Deri helped grow the clout of his party significantly during the early 1990s, taking Shas from a marginalized political party on the periphery of Israeli politics, into the mainstream. Deri, originally from Morocco, has helped Sephardi communities — those communities with historical roots in North Africa and Spain — better integrate and advocate in a dominant European-Ashkenazi society.
Before the creation of Israel in 1948, there were substantial Jewish minority communities in Morocco, Algeria and Tunisia. In Morocco alone, there were well over 250,000 Jews living in Casablanca, Rabat and other cities. However, with successive immigrations to Israel, “aliyahs,” these communities have waned considerably in size.
Their integration into a new society largely constructed by the dominant European-Jewish community has been difficult as many Sephardim and Mizrahim (Jews from the Levant and Iraq) have faced significant discrimination.
Although sharing a common cultural heritage, many once moderate Shas members have become increasingly hawkish in their political positions, running concurrent to their rise in clout on the electoral stage.
Shas spiritual leader Rabbi Ovadia Yosef denounced any peace talks with the Palestinians, saying in 2010 that Palestinian Authority President Mahmoud Abbas should “perish from this world.”
Additionally, in 2001, Rabbi Yosef went on a racist diatribe calling for the destruction of the Palestinian people, saying, “It is forbidden to be merciful to them. You must send missiles to them and annihilate them. They are evil and damnable.”
In less than 20 years, Shas has gone from the moderate party supporting peace negotiations and a two-state settlement to a hawkish, hateful political party heaping rhetorical gasoline on a conflagration that could consume the last hopes of a negotiated peace between the Israelis and Palestinians.
Even Rabbi Yosef at one point supported the establishment of the 1979 peace treaty with Egypt and negotiations with Palestinian leadership toward a two-state solution. However, after the second intifada in 2000, he and much of the party leadership moved increasingly rightward in their orientation.
This could be one of the biggest untold tragedies of the waning pro-peace community in Israel. By not capitalizing on this crucial rabbinical support when the political capital existed, the waning left wing coalition, headed by the joint Jewish-Arab Hadash party, may have lost one of the few opportunities to push for a comprehensive peace.

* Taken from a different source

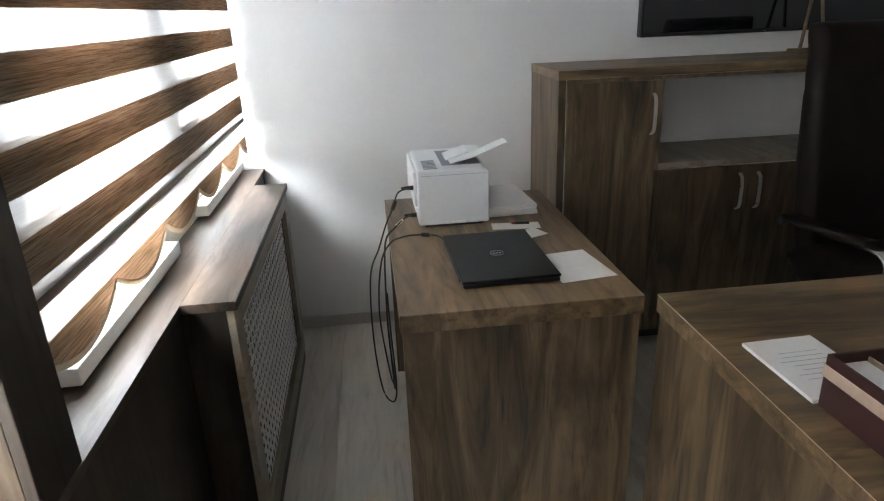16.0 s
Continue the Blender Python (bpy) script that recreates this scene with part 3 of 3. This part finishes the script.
sheet("paper_sheet", (3.475, 2.352, 0.7502), 8, 0.21, 0.16, "blank white sheet of paper beside the laptop")
sheet("paper_stack", (4.11, 2.43, 0.7502), 3, 0.29, 0.19, "stack of white printer paper beside the printer", "paper stack", 6)
sheet("paper_note", (3.855, 2.43, 0.7502), -6, 0.065, 0.16, "small white paper slip under a red pen")
sheet("paper_note", (3.77, 2.40, 0.7502), 25, 0.075, 0.085, "torn white note on the side desk")
c = thing("pen", (3.865, 2.41, 0.7512), "short red and black pen lying on a paper slip", "pen", "", 82)
bm = bmesh.new()
cyl(bm, (-0.028, 0, 0.0045), (0.02, 0, 0.0045), 0.0042, seg=10)
part("barrel", bm, M_BLACK, c)
bm = bmesh.new()
cyl(bm, (0.0201, 0, 0.0045), (0.032, 0, 0.0045), 0.0042, 0.003, seg=10)
part("cap", bm, M_RED, c, "red cap")

sheet("writing_pad", (2.855, 2.07, 0.7502), 2, 0.215, 0.155, "white writing pad with rows of handwriting on the large desk", "writing pad", 2, 7)

# ---- tissue box ----
c = thing("desk_box", (2.605, 2.08, 0.75), "dark maroon card box with a beige band, open top", "box", "", 2)
L, W, H = 0.28, 0.30, 0.105
part("body", boxes((-L / 2, L / 2, W / 2 - 0.006 - 0.1, W / 2 - 0.1, 0.001, H), (-L / 2, L / 2, -W / 2, -W / 2 + 0.006, 0.001, H), (-L / 2, -L / 2 + 0.006, -W / 2 + 0.0061, W / 2 - 0.1061, 0.001, H),
                   (L / 2 - 0.006, L / 2, -W / 2 + 0.0061, W / 2 - 0.1061, 0.001, H), (-L / 2 + 0.0061, L / 2 - 0.0061, -W / 2 + 0.0061, W / 2 - 0.1061, 0.001, 0.02), bevel=0.0012), M_BOX, c)
part("band", boxes((-L / 2 - 0.0015, L / 2 + 0.0015, W / 2 - 0.0999, W / 2 - 0.0985, 0.062, 0.085), (L / 2 + 0.0001, L / 2 + 0.0015, -W / 2, W / 2 - 0.1, 0.062, 0.085),
                   (-L / 2 - 0.0015, -L / 2 - 0.0001, -W / 2, W / 2 - 0.1, 0.062, 0.085)), M_BEIGE, c, "beige band")
part("divider", boxes((-L / 2 + 0.0065, L / 2 - 0.0065, -0.03, -0.026, 0.021, H - 0.012)), M_BEIGE, c)
part("card", boxes((-L / 2 + 0.01, L / 2 - 0.01, -0.02, 0.035, H - 0.02, H - 0.017)), M_PAPER, c, "white cards inside")

# ---- wall cabinet ----
CX = 4.325
c = thing("wall_cabinet", (CX, 0.3, 0), "low dark oak wall cabinet with doors and an open shelf", "cabinet")
D = XE - CX - 0.001
Y0, Y1 = -1.0, 1.855
# window-side end gets a paler oak, its light put into the colour
part("side_panel", boxes((-0.002, D, Y1 - 0.03, Y1, 0, 1.165), bevel=0.001), M_PALEZ, c, "oak side panel, coloured paler as the lit side")
part("side_panel", boxes((-0.002, D, Y0, Y0 + 0.03, 0, 1.165), bevel=0.001), M_OAKZ, c)
part("top_board", boxes((-0.004, D, Y0, Y1 + 0.002, 1.166, 1.2), bevel=0.001), M_OAKY, c, "brown oak top board")
part("back_panel", boxes((D - 0.012, D, Y0 + 0.031, Y1 - 0.031, 0.0, 1.165)), M_WALL, c, "pale back panel")
part("partition", boxes((0.0, D - 0.013, 1.425, 1.447, 0.06, 1.165), bevel=0.001), M_OAKZ, c)
part("shelf", boxes((0.0, D - 0.013, -0.30, 1.4245, 0.79, 0.812), bevel=0.001), M_FRAME, c, "greige oak shelf")
part("top_rail", boxes((-0.016, -0.001, Y0 + 0.031, Y1 - 0.031, 1.1515, 1.1655), bevel=0.0005), M_DOOR, c)
part("plinth", boxes((0.03, 0.05, Y0 + 0.031, Y1 - 0.031, 0, 0.06)), M_EDGE, c)
part("bottom_board", boxes((0.0, D - 0.013, Y0 + 0.031, Y1 - 0.031, 0.0605, 0.078)), M_OAKY, c)


def door(y0, y1, z0, z1, hy, hz0, hz1):
    d = part("door", boxes((-0.019, -0.001, y0, y1, z0, z1), bevel=0.001), M_DOOR, c, "dark oak door")
    bm = bmesh.new()
    sweep(bm, smooth_path([(-0.02, hy, hz0), (-0.042, hy, hz0 + 0.02), (-0.046, hy, (hz0 + hz1) / 2), (-0.042, hy, hz1 - 0.02), (-0.02, hy, hz1)], 5), 0.014, 0.006, side=(0, 1, 0))
    part("handle", bm, M_STEEL, d, "brushed steel bow handle", True)


door(1.45, 1.822, 0.06, 1.15, 1.475, 0.94, 1.10)
door(1.035, 1.446, 0.06, 0.786, 1.075, 0.60, 0.755)
door(0.62, 1.031, 0.06, 0.786, 0.995, 0.60, 0.755)
door(0.205, 0.616, 0.06, 0.786, 0.245, 0.60, 0.755)
door(-0.30, 0.201, 0.06, 0.786, 0.165, 0.60, 0.755)
door(-0.968, -0.304, 0.06, 1.15, -0.33, 0.94, 1.10)

# small easel on the cabinet
c = thing("display_easel", (4.56, 0.96, 1.2), "small brown wooden easel with a white card", "ornament", "", 180)
part("base", boxes((-0.04, 0.05, -0.09, 0.09, 0, 0.022), bevel=0.002), M_PALEX, c)
for s in (-1, 1):
    bm = bmesh.new()
    sweep(bm, [Vector((0, s * 0.055, 0.022)), Vector((-0.02, s * 0.012, 0.30))], 0.012, 0.012, side=(0, 1, 0))
    part("leg", bm, M_PALEX, c)
bm = bmesh.new()
sweep(bm, [Vector((0.02, 0.045, 0.023)), Vector((0.012, 0.045, 0.085))], 0.075, 0.003, side=(0, 1, 0))
card = part("card", bm, M_PAPER, c, "white card with a small mark")
part("mark", boxes((0.0195, 0.0215, 0.03, 0.055, 0.04, 0.044), (0.0185, 0.0205, 0.035, 0.04, 0.045, 0.06)), M_INK, c)


# ---- cables ----
def cable(name, pts, r, label):
    bm = bmesh.new()
    sweep(bm, smooth_path(pts, 8), r, 0, seg=8)
    return tagged(new(name, mesh_of(name, bm, M_BLACK, True)), label, "cable", "desk cables")


cable("power_cable", [(3.93, 2.772, 0.79), (3.89, 2.80, 0.792), (3.85, 2.835, 0.775), (3.835, 2.868, 0.735), (3.83, 2.878, 0.6), (3.82, 2.88, 0.40), (3.83, 2.872, 0.24), (3.85, 2.872, 0.17), (3.88, 2.875, 0.24), (3.90, 2.878, 0.36)], 0.003, "black power cable hanging behind the side desk")
cable("data_cable", [(3.93, 2.772, 0.885), (3.88, 2.815, 0.885), (3.84, 2.835, 0.85), (3.82, 2.862, 0.80), (3.82, 2.891, 0.719), (3.82, 2.926, 0.62), (3.82, 2.932, 0.39), (3.82, 2.914, 0.19), (3.82, 2.88, 0.135), (3.82, 2.866, 0.20), (3.83, 2.872, 0.40), (3.84, 2.875, 0.55)], 0.0028, "black data cable hanging in a loop from the printer")
cable("laptop_cable", [(3.745, 2.68, 0.757), (3.80, 2.705, 0.756), (3.82, 2.76, 0.756), (3.81, 2.81, 0.756), (3.76, 2.856, 0.754), (3.76, 2.89, 0.68), (3.77, 2.905, 0.5), (3.78, 2.885, 0.28), (3.80, 2.875, 0.22)], 0.0028, "black laptop lead hanging over the desk edge")
c = tagged(new("cable_ferrite", mesh_of("cable_ferrite", cyl(bmesh.new(), (3.806, 2.725, 0.7575), (3.816, 2.75, 0.7575), 0.007, seg=12), M_BLACK, True)), "black ferrite bead on the laptop lead", "cable bead", "desk cables")
tagged(new("cable_ferrite", mesh_of("cable_ferrite", cyl(bmesh.new(), (3.853, 2.827, 0.864), (3.836, 2.839, 0.842), 0.007, seg=12), M_BLACK, True)), "black ferrite bead on the printer's data cable", "cable bead", "desk cables")
tagged(new("cable_label", mesh_of("cable_label", cyl(bmesh.new(), (3.883, 2.806, 0.790), (3.858, 2.829, 0.780), 0.0042, seg=12), M_PAPER, True)), "white paper label wrapped round the power cable", "cable label", "desk cables")
cable("floor_cable", [(3.40, 2.218, 0.006), (3.36, 2.222, 0.05), (3.33, 2.2225, 0.11), (3.37, 2.222, 0.15), (3.42, 2.222, 0.09), (3.50, 2.2225, 0.006)], 0.004, "loop of black cable between the desks")
for q in ((3.93, 2.775, 0.79), (3.93, 2.78, 0.885)):
    bm = bmesh.new()
    cyl(bm, (q[0], q[1] - 0.02, q[2]), (q[0], q[1] + 0.022, q[2]), 0.0085, 0.005, 12)
    tagged(new("cable_plug", mesh_of("cable_plug", bm, M_BLACK, True)), "black plug in the printer's back", "cable plug", "desk cables")

# ---- floor ----
struct("floor_base", boxes((XW - 0.35, XE + 0.2, YS - 0.2, YN + 0.32, -0.12, -0.0095)), M_EDGE, "screed under the laminate")
floor = tagged(new("floor"), "pale grey oak laminate plank floor", "", "", "structure")
PW, PL = 0.192, 1.285
plank_mesh = mesh_of("plank", boxes((0.0001, PL - 0.0001, 0.0001, PW - 0.0001, -0.009, 0.0), bevel=0.0004), M_FLOOR)
y = YS
while y < YN - 0.01:
    x = XW - random.random() * PL
    while x < XE:
        x0, x1, y1 = max(x, XW), min(x + PL, XE), min(y + PW, YN)
        whole = x0 == x and x1 == x + PL and y1 == y + PW
        if x1 - x0 > 0.02:
            me = plank_mesh if whole else mesh_of("plank", boxes((0.0001, x1 - x0 - 0.0001, 0.0001, y1 - y - 0.0001, -0.009, 0.0), bevel=0.0004), M_FLOOR)
            p = new("plank", me)
            p.parent, p.location = floor, (x0, y, 0)
        x += PL
    y += PW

His rise runs parallel to the rise of the religious right in Israel as a growing coalition of Orthodox Ashkenazi and Mizrahi parties gains ground in the Knesset. Once a small minority within Israel’s mostly secular society, the Ultra-Orthodox now comprise 40 percent of the ruling coalition’s seats and 40 percent of new army officers and soldiers in the Israel Defense Forces (IDF).
Although united under a banner of increasing the religious composition of Israeli society, there are still significant schisms along racial and ethnic lines.
Common Sephardic-Palestinian subjugation
While not as marginalized as Arab-Israelis, Sephardic Jewish communities coming originally from Spain and North Africa and Mizrachi communities from Iraq and Levantine countries continue to face discrimination in an overtly Ashkenazi (European) dominant society.
Although intermarriage among the different Jewish ethnic groups is on the rise, there remains a palpable discrimination in economic disparities.
The Ultra-Orthodox Sephardic party has increased its political clout and advanced Sephardic community advocacy considerably.
In the Labor party, Amir Peretz rose to prominence as the first Sephardic Prime Minister in Israel’s history.
The advocacy of marginalized communities should be inherently unified as common victims of neoliberal capitalism continues to shape the economic stratification based on race inside Israel and in the occupied territories.
In fact, a study by Adva Center found that the Ashkenazi citizens of Israel earned 36 percent more than Mizrahi citizens. Many of these issues came to a head during the 2011 social protests across Israel, the largest demonstrations in Israel’s 64 year history.
As many as 400,000 people in a country of 7.5 million demonstrated to protest the high cost of living and income disparities.